Through a variety of ways, we come to see everything is happening in Hamlet’s head. Whether through the unambiguous notes of the arresting way in which the ghost is portrayed or the more subtle suggestions, the hints that maybe some of the characters exist only in Hamlet’s mind through some canny doubling and playing with sand, it is clear not everything is quite as it seems. It is an intriguing premise to be sure but one which didn’t really work for me. Too often it felt like square peg round hole syndrome with this conceit having been settled on and the text being wrestled to fit in with it, but more often than not it just didn’t make sense, some ridiculous contrivances necessary which I ultimately found most distracting – the production never felt natural in this respect.
This was further exacerbated by the general sense that Rickson is imposing on Shakespeare rather than remoulding it. Preview issues aside, there’s a deliberate slant on the verse-speaking which was bizarrely stilted and interjected with pauses, robbing the text of both clarity and emotion, lines which should pierce the soul are tossed away. The restrictions of the concept also manifest themselves in Jeremy Herbert’s deliberately bland design which is over-reliant on the (initially) dramatic effect of heavy iron doors sliding shut as the place is thrown into lockdown again, and again: it all feels rather uninspired. By the time the giant sandpit of the mind is revealed, it was too little too late and even then it just didn’t work for me.
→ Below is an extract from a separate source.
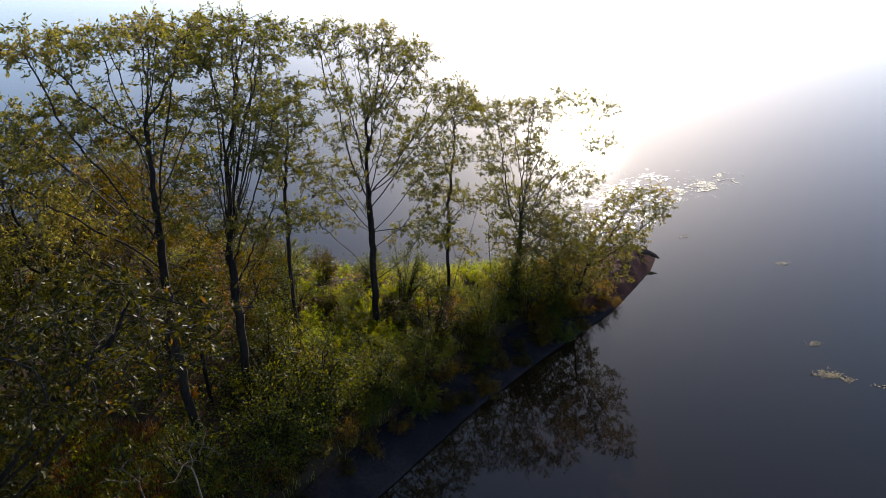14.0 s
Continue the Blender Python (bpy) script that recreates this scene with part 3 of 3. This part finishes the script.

I must admit to not being overly impressed by Michael Sheen’s performance. It may have been he suffered under the weight of expectation, but for me he also suffers under the weight of delivering this rather thankless interpretation. He is occasionally very strong, the sweaty desperation and mania comes across well best in a twisted take on The Mousetrap which is effective. But there’s a heavy-handedness at work here too, a desire to shock and confront – both the other characters and the audience – which robs much of the line-reading of any subtlety or poetry. And whether one considers Sheen to be too old or not, the main problem is that the show has not been cast relative to him especially with Sally Dexter – less than 10 years older – who is mis-cast as his mother, not only does she look a similar age, her physical deportment makes her seem even younger. And so their relationship never really convinced, the closet scene in particular felt very rushed, I never got the depth of emotion needed to touch the heart from this Gertrude.
And to be honest, a good deal of the supporting cast left me underwhelmed and in two cases, most disappointed. Michael Gould’s Polonius was a bright light in being one of the few managing to create a convincing characterisation but it was Vinette Robinson’s Ophelia who was the one stand-out, the one performance that brought chills with a truly shocking transformation as she starts her decline. In something of a random coup, PJ Harvey was brought in to compose Ophelia’s songs and they’re very much of the White Chalk era, Robinson clutching an autoharp and distributing pills in place of herbs in an arresting visual that shocked me more than anything Sheen did.
This is likely to be a divisive Hamlet: it split our group of four equally, two for and two against, and the audience also seemed torn, some people ovating, others applauding half-heartedly. I simply could not get past the muddled feeling of the over-riding conceit which for me, robbed the play of its humanity. If all we are watching are the delusions of a madman, then why should we care? The relationships lose their meaning, the epic tragedy scaled right down yet, at the same time the impersonality robs the material of any intimacy. There’s an awful lot of madness on display here, but precious little method.